MARTINSVILLE, Va. - Denny Hamlin just needed a visit to Martinsville Speedway to get his racing team back on track.

Now, with his spot in NASCAR's Chase for the championship virtually assured, they can work to make it better.

Hamlin passed teammate Matt Kenseth for the lead with 28 laps to go Sunday and ended Toyota's 32-race winless streak in the NASCAR Sprint Cup race at Martinsville Speedway. It was his fifth victory on NASCAR's oldest, smallest circuit.

"We had a very fast car, but obviously some pit road issues, but we overcame it," Hamlin said after his 25th career victory, which was helped along by a serious blunder that took four-time champion Jeff Gordon out of contention late.

Hamlin's pit crew, unlike Gordon, made their mistake early enough in the race to recover. Before the event was 200 laps old, Hamlin was penalized when his crew failed to control a tire on pit road. It dropped him from the lead to 22nd place.

He was back in the top 10 by the midpoint, and stalking the leaders shortly thereafter.

"The last 60, 70 laps played out how they needed to play out for us to win today," Hamlin said.

Hamlin also held off a five-lap, bumper-to-tail challenge from Brad Keselowski at the finish. There was some bumping and nudging, and a big wiggle for Hamlin in the final fourth turn, but Keselowski never caused him to spin.

"We just weren't going to be denied today, and hats off to Brad," he said, thanking Keselowski for not wrecking him.

"I did everything I could other than wreck him," Keselowski said.

The race was run without reigning rookie of the year Kyle Larson, who watched from a North Carolina hospital where he was undergoing testing after fainting at an autograph session on Saturday. Regan Smith drove in his absence, finishing 16th.

Keselowski was second, followed by Joey Logano, Kenseth and David Ragan, giving Joe Gibbs Racing three cars in the top five. The jolt was especially appreciated in a week when the team announced that President J.D. Gibbs is being treated for a "symptoms impacting areas of brain function," an issue that has left doctors with very few answers thus far.

It was J.D. Gibbs who discovered Hamlin on a North Carolina short track, and Joe Gibbs thought of that near the end.

"For me it was emotional and thinking about J.D. and all that he means to our team, so it was a big week for us, but a great finish to a story there," Gibbs said.

Logano, the pole-sitter, was trying to become the first driver to sweep a weekend at Martinsville, having won the truck race on Saturday.
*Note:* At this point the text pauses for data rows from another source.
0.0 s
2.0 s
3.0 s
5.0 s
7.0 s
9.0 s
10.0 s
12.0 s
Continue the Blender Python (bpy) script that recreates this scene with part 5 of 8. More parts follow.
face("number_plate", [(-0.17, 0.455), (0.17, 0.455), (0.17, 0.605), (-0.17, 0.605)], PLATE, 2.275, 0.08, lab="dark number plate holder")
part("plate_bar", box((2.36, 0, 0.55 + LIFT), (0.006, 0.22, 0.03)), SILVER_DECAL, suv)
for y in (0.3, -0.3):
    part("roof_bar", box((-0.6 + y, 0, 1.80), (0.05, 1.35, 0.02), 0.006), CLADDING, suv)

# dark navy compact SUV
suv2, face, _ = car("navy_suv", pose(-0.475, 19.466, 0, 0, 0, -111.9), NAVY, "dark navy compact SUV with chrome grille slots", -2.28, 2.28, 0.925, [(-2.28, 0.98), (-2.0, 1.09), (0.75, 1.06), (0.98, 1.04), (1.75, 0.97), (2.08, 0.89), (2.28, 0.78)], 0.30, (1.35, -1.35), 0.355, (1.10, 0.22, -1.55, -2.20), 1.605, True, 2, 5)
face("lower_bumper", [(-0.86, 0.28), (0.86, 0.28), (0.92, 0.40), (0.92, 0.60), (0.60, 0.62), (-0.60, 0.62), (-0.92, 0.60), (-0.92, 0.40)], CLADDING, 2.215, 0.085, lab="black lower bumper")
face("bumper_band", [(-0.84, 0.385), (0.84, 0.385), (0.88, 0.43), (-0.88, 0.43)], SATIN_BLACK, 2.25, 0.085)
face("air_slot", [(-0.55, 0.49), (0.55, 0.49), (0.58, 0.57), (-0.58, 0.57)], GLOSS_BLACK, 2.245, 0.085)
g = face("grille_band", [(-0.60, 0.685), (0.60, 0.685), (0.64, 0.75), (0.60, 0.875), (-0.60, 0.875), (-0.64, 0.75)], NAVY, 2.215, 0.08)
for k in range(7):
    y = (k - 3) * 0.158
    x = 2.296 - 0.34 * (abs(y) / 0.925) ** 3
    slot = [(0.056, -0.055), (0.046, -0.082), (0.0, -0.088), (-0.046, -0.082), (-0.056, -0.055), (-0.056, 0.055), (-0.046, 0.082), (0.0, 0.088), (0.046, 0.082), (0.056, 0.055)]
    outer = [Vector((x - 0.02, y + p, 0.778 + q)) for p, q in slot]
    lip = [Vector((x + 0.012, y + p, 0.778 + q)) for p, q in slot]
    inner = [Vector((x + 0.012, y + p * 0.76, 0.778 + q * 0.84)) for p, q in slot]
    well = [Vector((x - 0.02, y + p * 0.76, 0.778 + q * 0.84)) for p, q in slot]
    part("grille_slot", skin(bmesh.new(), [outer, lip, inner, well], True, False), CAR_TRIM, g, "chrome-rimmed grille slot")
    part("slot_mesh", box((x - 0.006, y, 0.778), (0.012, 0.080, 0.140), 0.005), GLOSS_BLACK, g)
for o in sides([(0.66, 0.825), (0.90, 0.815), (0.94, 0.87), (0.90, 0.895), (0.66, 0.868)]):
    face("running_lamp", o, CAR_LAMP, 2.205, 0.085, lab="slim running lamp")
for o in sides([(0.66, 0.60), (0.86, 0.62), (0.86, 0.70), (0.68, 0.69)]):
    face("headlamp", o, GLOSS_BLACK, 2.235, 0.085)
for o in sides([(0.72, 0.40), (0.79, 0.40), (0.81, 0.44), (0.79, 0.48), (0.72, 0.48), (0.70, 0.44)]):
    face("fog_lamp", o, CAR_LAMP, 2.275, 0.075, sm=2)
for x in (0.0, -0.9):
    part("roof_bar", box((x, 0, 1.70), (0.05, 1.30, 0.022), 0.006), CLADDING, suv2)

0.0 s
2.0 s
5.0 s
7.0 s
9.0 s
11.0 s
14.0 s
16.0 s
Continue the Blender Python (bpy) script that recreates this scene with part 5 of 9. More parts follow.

He led 109 laps, but said his car at the end was not as strong as the leaders.

Gordon, an eight-time Martinsville winner, took the lead for the first time with 58 laps to go and then got caught entering pit road too fast when the 16th and final caution came out with about 40 laps to go.

The mistake put him well back in the field, and while he rallied to finish ninth, was left disappointed.

"Wow. I'm sorry guys," he said on the radio when told of the penalty. "That's on me. I apologize."

Gordon said he knew he was pushing the limit, knowing he had a chance to win the race.

"I thought with our track position there at the end, we had a shot at it," he said. "Oh, my gosh, I'm so disappointed. I don't even know what to say right now. Of course, then the car is the absolute best it has been all day ..."

The race also ended Kevin Harvick's streak of top-two finishes at eight. Harvick, who was three races shy of tying Richard Petty's record of 11, set in 1975, led a race-high 154 laps, but got caught in the outside lane on a restart and faded to eighth.

"Just lost track position at the wrong time," the defending series champion said.

Gordon and his Hendrick Motorsports teammates have dominated at the 0.526-mile oval in recent years, but Gordon's finish and an 11th for Kasey Kahne were the best they could muster. Dale Earnhardt Jr., who won here last fall, wound up in the garage after losing his radiator in a large crash in turn one before the midpoint of the race, and Jimmie Johnson, an eight-time Martinsville winner, had issues throughout and finished 35th, 32 laps down. Earnhardt finished right behind him.

The race also marked the Cup debut of Chase Elliott, who will replace the retiring Gordon in the Hendrick stable next season, and Elliott got a quick welcome. His car was bounced around early, also wound up in the garage and finished 38th.

The day went better for Danica Patrick, who was seventh, her fifth career top-10 finish. That tied her with Janet Guthrie for most top-10s by a female driver, and was one spot off Patrick's career-best sixth place run at Atlanta last year.

"It's disaster to be off and struggling with the car and it's really fun to have a good car," Patrick said.